Dejar
hacer a la vida lo que hace cada día es dejarnos llevar por el cauce de sus
aguas, dejarnos flotar en ellas, dejar que nos arrastren de espaldas mientras
contemplamos el cielo, y en cada una de las nubes que vemos, un episodio
diferente de nuestras vidas se proyecta, incluso desde la infancia, desde
nuestra maravillosa niñez.
Y así,
el manantial de la vida que emerge desde lo profundo de la tierra, forma las
sendas del río del tiempo y llega al grandioso océano del destino, uno muy
vasto, grandioso e infinito. Pero, no siempre es manso el arroyo que nos conduce,
en ciertos tramos de su milenario recorrido, se transforma en fúrico caudal de
aguas profundas y agitadas, que chocan contra férreas rocas, cual obstáculos que
pretenden detener su avance, y en estruendosa lucha, las aguas furiosas
triunfan y se abren paso a pesar de la dureza de los imponentes peñascos. Quien
navega esas aguas infernales, sabrá que es una lucha por la supervivencia:
triunfar o morir, vivir o sumergir, emerger o perecer. Es todo menos sencillo.
En
ciertas ocasiones, el caudal agitado halla al fin su calma para encontrarse con
un sereno lago, en el cual las aguas pacíficas invitan a soñar y a descansar y
a sentir la fresca brisa en el rostro; brisa que calma, brisa que reconforta. A
veces una tenue llovizna tibia cae como gotas que renuevan, como gotas que
purifican, como gotas que alientan. Es el lago el momento en el tiempo en el
que somos felices, y el caudal agitado el momento en el tiempo en el que
sufrimos. El lago es la recompensa de la lucha; el caudal, la prueba que nos
vuelve fuertes, que forja nuestro carácter y que labra nuestra templanza.
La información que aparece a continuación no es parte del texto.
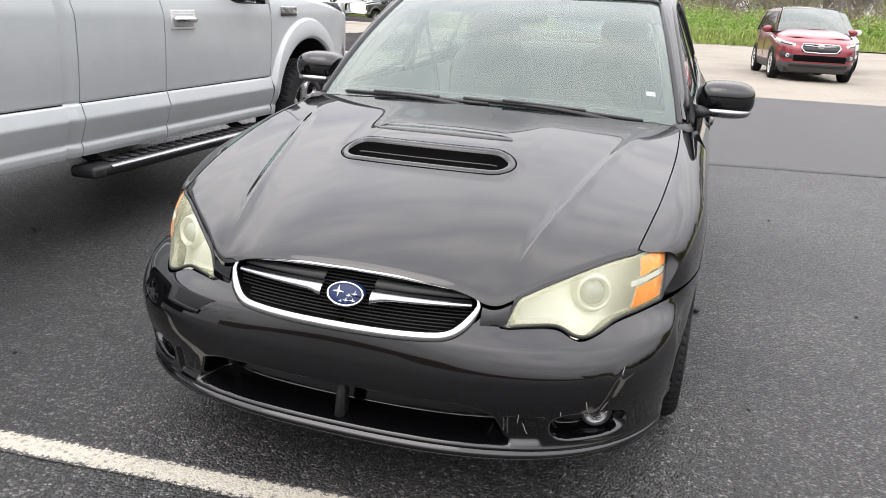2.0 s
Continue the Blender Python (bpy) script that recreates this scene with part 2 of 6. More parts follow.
def spline(knots):
    """A smooth function through a few (position, value) knots."""
    k = np.array(knots, float)
    x, y = k[:, 0], k[:, 1]
    d = np.diff(y) / np.diff(x)
    m = np.zeros(len(x))
    m[0], m[-1] = d[0], d[-1]
    for i in range(1, len(x) - 1):
        if d[i - 1] * d[i] > 0:
            w1, w2 = 2 * (x[i + 1] - x[i]) + x[i] - x[i - 1], x[i + 1] - x[i] + 2 * (x[i] - x[i - 1])
            m[i] = (w1 + w2) / (w1 / d[i - 1] + w2 / d[i])

    def f(t):
        t = np.clip(np.asarray(t, float), x[0], x[-1])
        i = np.clip(np.searchsorted(x, t) - 1, 0, len(x) - 2)
        h = x[i + 1] - x[i]
        s = (t - x[i]) / h
        return ((2 * s**3 - 3 * s**2 + 1) * y[i] + (s**3 - 2 * s**2 + s) * h * m[i] + (-2 * s**3 + 3 * s**2) * y[i + 1] + (s**3 - s**2) * h * m[i + 1])
    return f


def curve(points, n, smooth=True):
    """n points at even steps along a curve through a few points (any dimension)."""
    p = np.array(points, float)
    if smooth and len(p) > 2:
        q = np.vstack([2 * p[0] - p[1], p, 2 * p[-1] - p[-2]])
        fine = []
        for i in range(1, len(q) - 2):
            for s in np.linspace(0, 1, 24, endpoint=False):
                a, b, c, d = q[i - 1], q[i], q[i + 1], q[i + 2]
                fine.append(0.5 * (2 * b + (c - a) * s + (2 * a - 5 * b + 4 * c - d) * s**2 + (3 * b - a - 3 * c + d) * s**3))
        p = np.vstack([fine, p[-1]])
    d = np.r_[0, np.cumsum(np.linalg.norm(np.diff(p, axis=0), axis=1))]
    t = np.linspace(0, d[-1], n)
    return np.stack([np.interp(t, d, p[:, k]) for k in range(p.shape[1])], 1)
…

Varios lagos navegaremos y varios caudales nos embestirán, todos necesarios
para un día al fin desembocar en el mar de la eternidad, océano del destino,
nuestro tramo final, nuestro último objetivo: el naufragio eterno.
Las
noches calmadas del arroyo o las noches estrelladas del lago son instantes
inmutables del tiempo que otorgan la paz suficiente para poder recargar la
fortaleza y enfrentar así a las tempestades y ciclones venideros. Las ventiscas
voraces, huracanes tempestuosos que gritan en la lejanía, como voces perdidas
que sufren y que buscan redención, son tragadas por el vórtice del indolente
huracán que destroza todo cuanto halla en su camino y perturba el alma del río
y perturba el alma del mar. Pero no todos saben que mientras más fuerte sopla
el huracán, más alto podemos volar.
A pesar
de que uno ha atravesado los más violentos caudales, las más cruentas
tempestades, las cuales dejan heridas, recuerdos, traumas y cicatrices, es
gracias a esos momentos que somos quienes somos. Somos resultado, más que de
nuestras sonrisas, de nuestras lágrimas, pues cada una de ellas nos ha forjado,
nos ha labrado, nos ha esculpido, y debemos estar agradecidos porque de cada
una de ellas hemos aprendido. No olvides que, el caudal furioso nos ha enseñado
a valorar y disfrutar con más intensidad los días placenteros en el lago.
Vivamos,
sonriamos, la vida es hermosa, es manantial de felicidad.